Beklenen iki şeyden biriydi:
Ya gemiler bize ulaşacak ve onların gelişiyle sevinecektik.
Ya da engellenecekler ve gemilerdekiler eziyet görecekti. İşgalci rezil olacak ve Gazze’ye uygulanan ambargo olabildiğince güçlü bir şekilde sarsılacaktı.
İşler bizim temenni ettiğimiz gibi olmadı ve acı senaryo gerçekleşti fakat...
Diyoruz ki; acısı daha şiddetli olan başlangıçların sonuçta meyveleri daha güçlü ve yararlı olur.
Mükafat meşakkat ölçüsünce olur ve büyük işler azimli insanların çabasıyla gerçekleşir.
Gazze bugün acıyla birlikte övünç duymaktadır. Gazze’nin dışında yaşayan ve Gazze’yi hayatında hiç görmemiş birçok “Gazzeli”nin var olduğunu bilmektedir. Mücadelede yalnız olmadığını ve kendisi gibi paylarına düşen sermayeyi kanlarıyla ortaya koyduklarını bilmektedir.

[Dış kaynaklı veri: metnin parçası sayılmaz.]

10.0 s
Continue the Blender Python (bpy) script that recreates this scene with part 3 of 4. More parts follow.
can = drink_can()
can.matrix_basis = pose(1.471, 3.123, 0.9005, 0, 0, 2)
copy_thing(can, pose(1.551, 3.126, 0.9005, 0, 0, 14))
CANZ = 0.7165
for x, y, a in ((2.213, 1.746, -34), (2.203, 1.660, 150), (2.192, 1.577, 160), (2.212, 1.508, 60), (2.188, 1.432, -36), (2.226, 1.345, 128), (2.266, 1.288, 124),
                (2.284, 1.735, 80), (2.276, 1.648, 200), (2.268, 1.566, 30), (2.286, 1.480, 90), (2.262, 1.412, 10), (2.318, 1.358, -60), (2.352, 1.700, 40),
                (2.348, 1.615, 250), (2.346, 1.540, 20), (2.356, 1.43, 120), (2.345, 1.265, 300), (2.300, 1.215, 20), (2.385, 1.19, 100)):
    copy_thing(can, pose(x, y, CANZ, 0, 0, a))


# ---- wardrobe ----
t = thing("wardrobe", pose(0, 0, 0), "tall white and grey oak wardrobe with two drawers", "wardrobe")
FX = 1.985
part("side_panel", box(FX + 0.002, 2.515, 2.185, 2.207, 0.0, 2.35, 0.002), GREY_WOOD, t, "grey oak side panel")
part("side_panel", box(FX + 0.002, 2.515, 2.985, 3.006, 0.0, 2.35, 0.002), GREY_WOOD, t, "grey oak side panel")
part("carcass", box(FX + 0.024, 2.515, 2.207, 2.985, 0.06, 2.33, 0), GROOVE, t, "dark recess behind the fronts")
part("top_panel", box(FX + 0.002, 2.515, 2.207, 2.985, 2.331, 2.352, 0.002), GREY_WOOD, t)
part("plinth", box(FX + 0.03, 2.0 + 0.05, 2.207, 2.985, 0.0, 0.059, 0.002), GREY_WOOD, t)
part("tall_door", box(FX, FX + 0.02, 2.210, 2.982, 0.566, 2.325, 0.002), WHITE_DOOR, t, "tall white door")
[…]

Gazze o şehitlerin ve esirlerin borcunun Kıyamet’e kadar boynunda hissedecektir ve ambargonun kaldırıldığı gün onların isimlerini duvarlarına kazıyacaktır. Filistin’in özgürlüğüne kavuştuğu gün ise o isimleri çok daha yükseğe taşıyacaktır.
Siyonistlerin Özgürlük Filosu’na karşı tavrı bizim için acı ve kalbimize ağır olan seçenekti. Fakat bu, gücünü dışardan alan ve bölgesinde yalnız olan “İsrail” devletine vebal olarak dönecektir.
Siyonist işgal devleti gücünü gevşek içyapısından ve kendisine düşman komşularından değil, Batı’dan ve dünyanın sağladığı destekten almaktadır.
O bu yeni iyle varlığını besleyen gizli bağı kesmektedir.
Bu olay birçok gerçeği gözler önüne sermiş ve çok yönlü mesajlar göndermiştir:
Siyonistlere dedi ki; Muhammed’in ordusu gerçekten dönecek. Müslümanların arasına sızma ve onları küçük görme çağı geride kalmaya başladı.
Yakınımızdakileri ise çok zor durumda bıraktı ve ambargoya katılan işbirlikçiyle onu kırmak için kanını feda eden arasında çok büyük fark olduğunu gösterdi.
Türkiye ve rolüne karşı çıkanların çenesini kapattı. Türkiye'li müslümanlar bugün tavırlarının altına kanlarıyla imzalarını atıyorlar. Kıpkırmızı kandan daha samimi bir şey yoktur.
Gazze’ye mesajı ise şu oldu: O şehitlerin ruhları, Allah’ın izniyle cennetlere doğru yükselirken Gazze semalarında dolaştı.
Gazze kuşatması artık pratikte kırıldı. Geriye sadece ambargonun kalktığının ilan edilmesi kaldı. Özgürlük Filosu’nun hikayesi ise “Günlere andolsun ki yenilmeyeceksiniz; çünkü zafer kanla sulanan yerde biter” beyti kapsamında kalacaktır.